Une science anarchiste, une démarche libérale
Avec Contre la méthode, Paul Feyerabend se pose autant comme anarchiste que libertaire. Il s’oppose aux normes et doctrines autant pour ce qu’il y voit, un frein à la découverte scientifique, que pour leur essence, l’émanation d’un esprit communautaire. Il a confiance dans la capacité d’imagination et de persuasion de l’individu, et souhaite pour cela qu’aucune entrave ne le gêne dans sa démarche scientifique. Les découvertes ne doivent pas être jugées selon les méthodes utilisées, ni par compatibilité avec les théories existantes. Le risque de la table rase, de la fin d’un consensus confortable et unanimement reconnu ne peut être pris qu’en reconnaissant une authentique liberté au chercheur. Son long développement sur l’aventure galiléenne montre à quel point il est sensible à la découverte comme aventure individuelle. Feyerabend semble refuser d’étudier l’histoire des sciences de manière analytique, la réduisant ainsi à une chronique de faits mémorables, ce qui est néanmoins cohérent avec son approche anarchiste refusant toute théorie globalisante, toute grille de lecture univoque. On se demande alors si l’étude extensive de cette aventure constitue un fait historique et sociologique, intéressant en soi ou la base d’une spéculation philosophique plus large sur la nature du processus scientifique.
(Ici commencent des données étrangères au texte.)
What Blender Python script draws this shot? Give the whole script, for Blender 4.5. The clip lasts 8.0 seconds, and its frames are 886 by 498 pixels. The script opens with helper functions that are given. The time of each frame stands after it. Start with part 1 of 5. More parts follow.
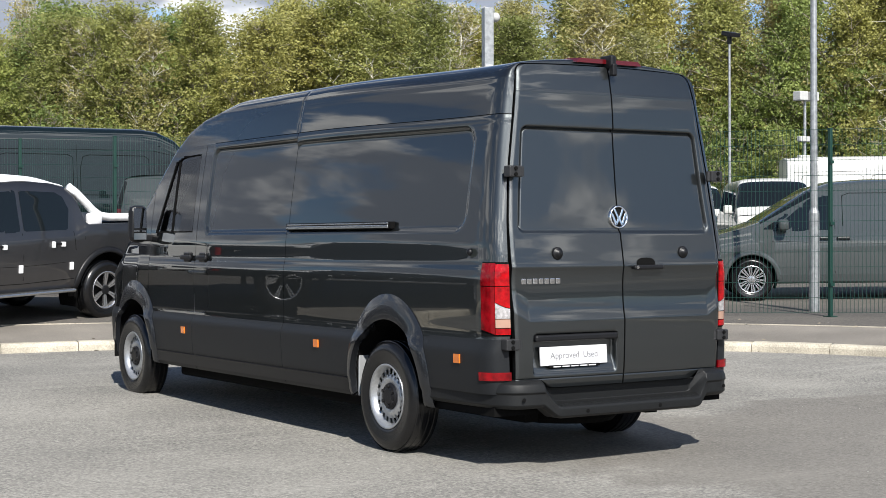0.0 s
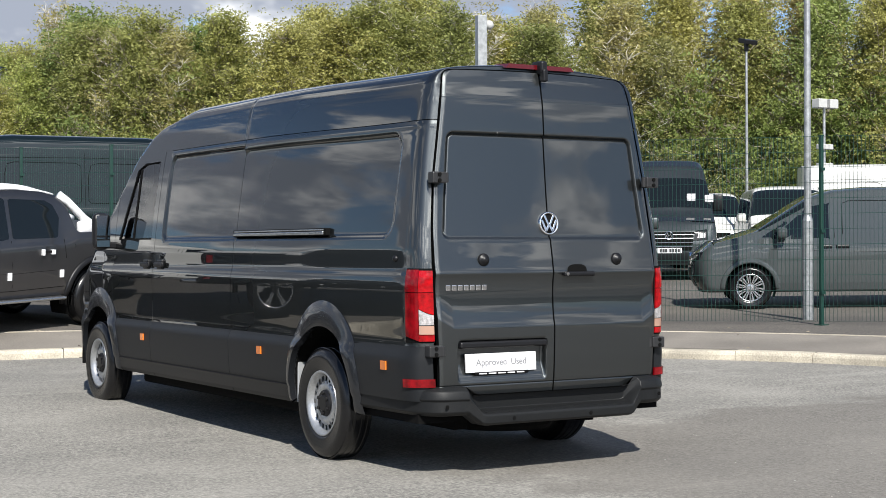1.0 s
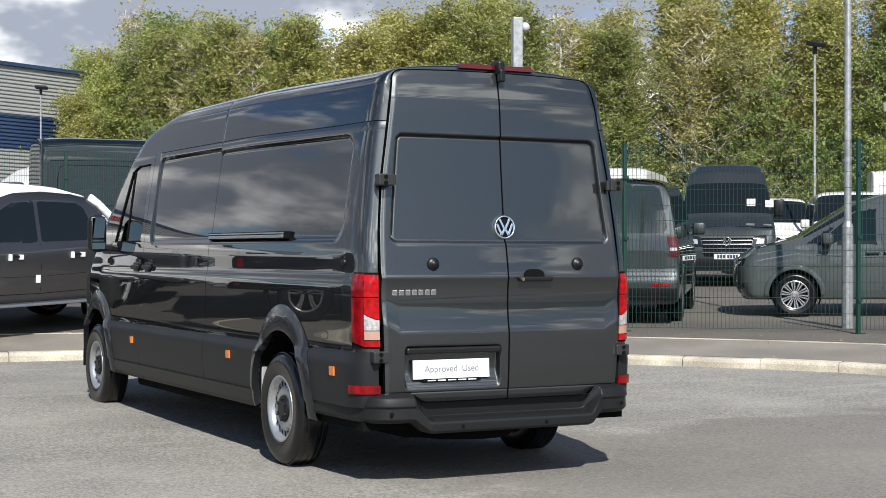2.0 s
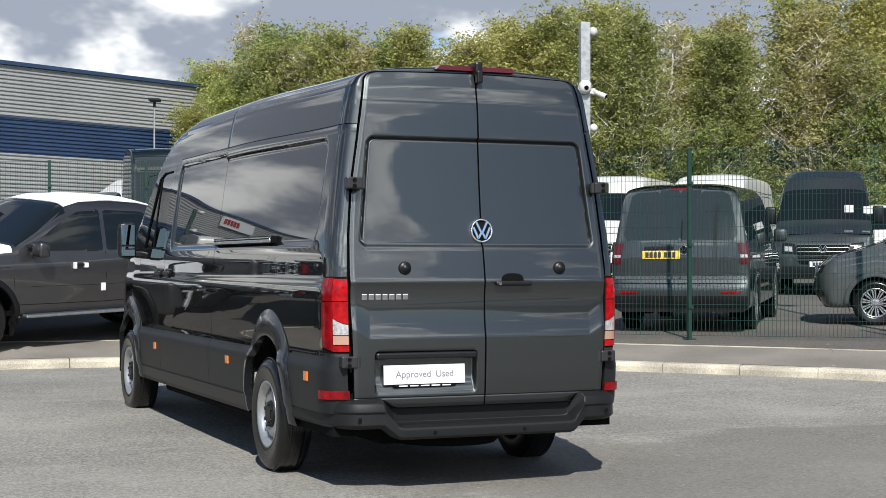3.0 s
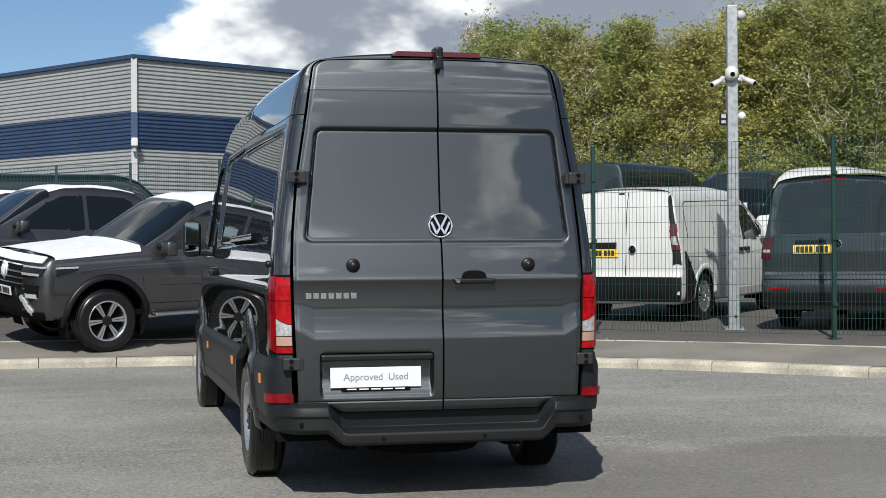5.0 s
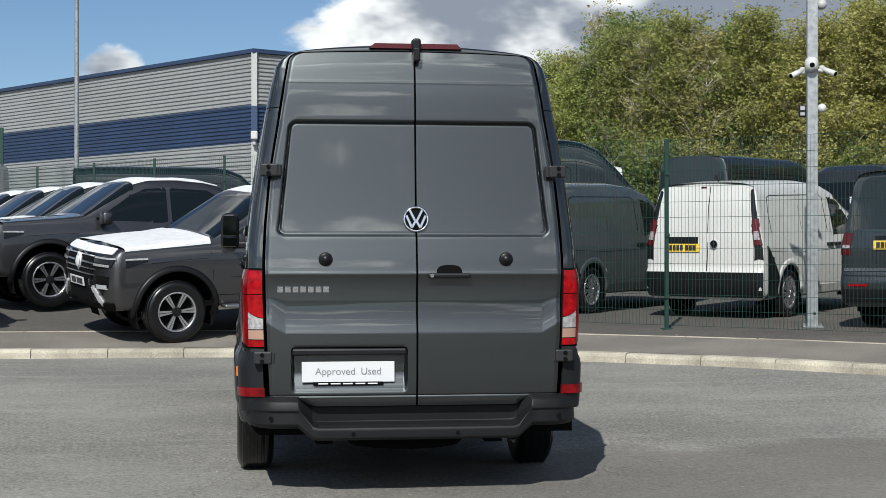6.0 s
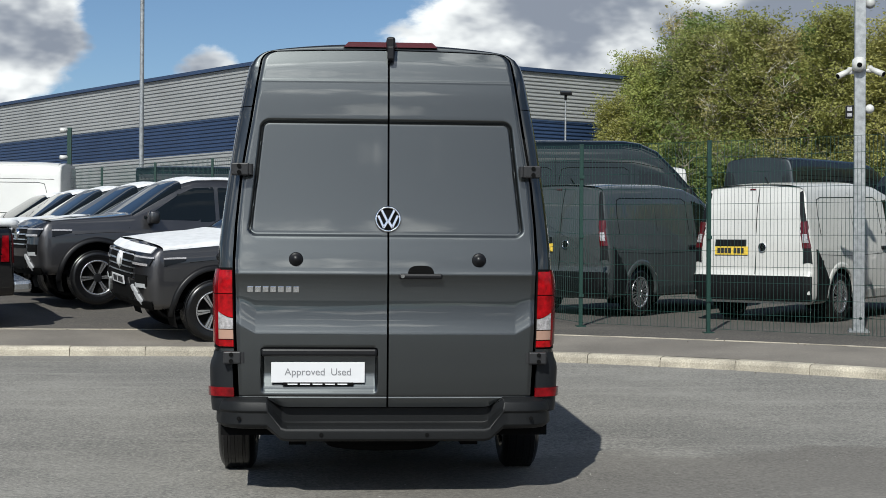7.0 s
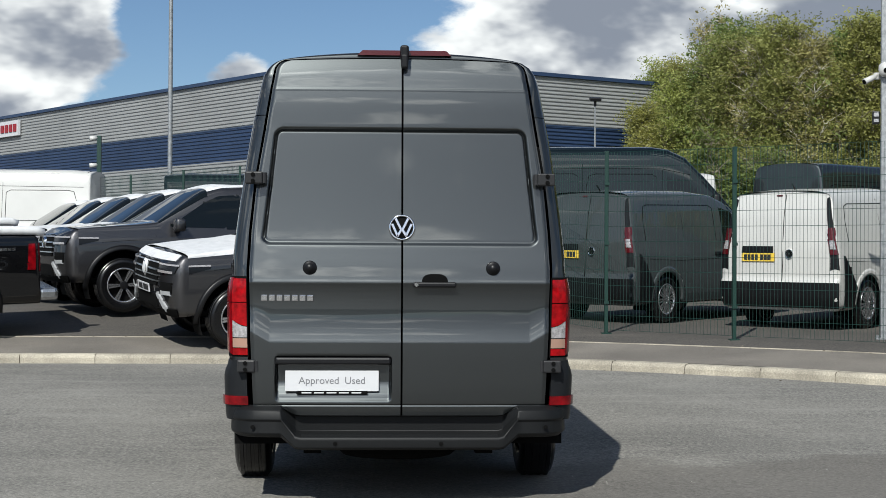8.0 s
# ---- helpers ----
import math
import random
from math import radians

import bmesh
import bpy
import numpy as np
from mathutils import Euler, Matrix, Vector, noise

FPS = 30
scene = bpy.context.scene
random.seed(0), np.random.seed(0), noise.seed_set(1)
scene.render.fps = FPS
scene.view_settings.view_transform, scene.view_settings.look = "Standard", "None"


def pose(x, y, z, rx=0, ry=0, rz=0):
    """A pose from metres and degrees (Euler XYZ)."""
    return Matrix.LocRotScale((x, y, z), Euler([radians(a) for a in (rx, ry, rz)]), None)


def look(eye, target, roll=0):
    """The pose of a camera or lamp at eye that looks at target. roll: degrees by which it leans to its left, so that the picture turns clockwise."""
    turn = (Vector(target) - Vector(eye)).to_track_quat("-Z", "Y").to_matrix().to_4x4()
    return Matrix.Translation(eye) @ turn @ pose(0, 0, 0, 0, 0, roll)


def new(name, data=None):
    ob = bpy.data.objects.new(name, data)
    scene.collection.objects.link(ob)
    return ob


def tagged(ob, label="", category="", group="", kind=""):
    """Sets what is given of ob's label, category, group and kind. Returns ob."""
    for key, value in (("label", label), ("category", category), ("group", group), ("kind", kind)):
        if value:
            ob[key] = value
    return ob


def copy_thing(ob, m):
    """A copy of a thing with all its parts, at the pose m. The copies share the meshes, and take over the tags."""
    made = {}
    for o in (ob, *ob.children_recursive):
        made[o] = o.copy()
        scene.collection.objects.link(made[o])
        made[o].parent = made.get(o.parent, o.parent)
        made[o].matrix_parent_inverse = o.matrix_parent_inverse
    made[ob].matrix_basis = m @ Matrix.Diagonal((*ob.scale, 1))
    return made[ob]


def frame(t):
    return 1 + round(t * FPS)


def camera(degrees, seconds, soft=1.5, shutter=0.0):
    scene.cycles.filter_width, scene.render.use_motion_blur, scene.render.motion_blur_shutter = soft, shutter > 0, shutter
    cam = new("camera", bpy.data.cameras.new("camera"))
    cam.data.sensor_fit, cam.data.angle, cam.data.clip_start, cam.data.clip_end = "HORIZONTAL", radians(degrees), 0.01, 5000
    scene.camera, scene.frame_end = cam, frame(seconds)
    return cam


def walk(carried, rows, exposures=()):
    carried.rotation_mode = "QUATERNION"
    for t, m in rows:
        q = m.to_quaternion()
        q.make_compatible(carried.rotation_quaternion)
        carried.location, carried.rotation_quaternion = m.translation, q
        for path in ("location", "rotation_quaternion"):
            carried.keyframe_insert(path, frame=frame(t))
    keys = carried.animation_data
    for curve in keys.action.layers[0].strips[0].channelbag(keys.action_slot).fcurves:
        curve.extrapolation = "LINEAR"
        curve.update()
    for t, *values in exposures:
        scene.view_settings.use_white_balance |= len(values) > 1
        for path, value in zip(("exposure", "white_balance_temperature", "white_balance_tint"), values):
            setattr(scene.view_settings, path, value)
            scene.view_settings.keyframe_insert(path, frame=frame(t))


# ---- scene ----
cam = camera(31.8, 8.0, soft=0.8)
PATH = [
    (0, (-6.393, -7.702, 1.393), (-5.3, -6.027, 1.38), -0.2),
    (0.5, (-6.1, -7.913, 1.391), (-5.026, -6.226, 1.385), -0.2),
    (1, (-5.756, -8.072, 1.373), (-4.711, -6.366, 1.372), -0.2),
    (1.2, (-5.58, -8.1, 1.39), (-4.551, -6.385, 1.389), -0.1),
    (2.5, (-4.408, -8.525, 1.346), (-3.548, -6.72, 1.358), 0.1),
    (3, (-3.915, -8.652, 1.331), (-3.138, -6.809, 1.349), -0.0),
    (3.5, (-3.391, -8.714, 1.32), (-2.702, -6.836, 1.342), -0.3),
    (4, (-2.89, -8.741, 1.34), (-2.288, -6.834, 1.362), -0.6),
    (4.5, (-2.38, -8.807, 1.342), (-1.864, -6.875, 1.362), -0.7),
    (4.7, (-2.219, -8.715, 1.322), (-1.731, -6.776, 1.34), -0.5),
    (5.8, (-1.176, -8.862, 1.352), (-0.884, -6.883, 1.359), -0.2),
    (6, (-0.987, -8.804, 1.332), (-0.729, -6.821, 1.338), -0.0),
    (6.5, (-0.612, -8.752, 1.336), (-0.422, -6.761, 1.341), 0.3),
    (7, (-0.302, -8.785, 1.332), (-0.161, -6.79, 1.339), 0.4),
    (7.5, (-0.197, -8.793, 1.345), (-0.088, -6.796, 1.353), 0.5),
    (8, (-0.195, -8.774, 1.343), (-0.096, -6.777, 1.358), 0.3),
]
walk(cam, [(t, look(eye, target, roll)) for t, eye, target, roll in PATH],
     exposures=[(0, 0.71, 6500, 10), (1.2, 0.68, 6500, 10), (2.5, 0.58, 6450, 9), (4.5, 0.29, 6380, 8), (6, 0.12, 6330, 7), (8, 0.02, 6330, 7)])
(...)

On peut aussi regretter que ces leçons reposant sur le charisme, l’émotion, les passions ne semblent s’appliquer qu’aux cas extraordinaires, peut-être les seuls capables de bouleverser nos cosmologies et donc les seuls qui vaillent la peine d’être étudiés pour Feyerabend. Il ne s’intéresse pas aux grands bouleversements dans leur globalité comme peut le faire Thomas Kuhn en étudiant l’architecture de ces renversements de paradigmes. Il se focalise sur les mécanismes individuels en jeu dans les révolutions scientifiques en insistant sur la pertinence de l’émotionnel. Si celle-ci ne peut être réfutée – on connaît l’importance des relations humaines dans toute construction sociale, comme la communauté scientifique en est une – il en fait l’élément central, le moteur de la démarche scientifique, la réduisant à l’accomplissement d’individualités. Ce dadaïsme anarchiste s’érige en adversaire de l’esprit de consensus, voyant dans la communauté scientifique le défenseur obtus d’un conservatisme dogmatique dont la mission première est de défendre la stabilité des connaissances. En empruntant cette voie, Feyerabend dérive parfois vers une haine du collectif, concevant la démarche scientifique comme une aventure quasi-individuelle qui doit se prémunir des atteintes de la communauté. Cette prime à l’individu face à l’instauration de mécanismes collectifs s’inspire grandement de John Stuart Mill, abondamment cité dans l’essai ; il peut être difficile de le suivre sur cette piste libérale.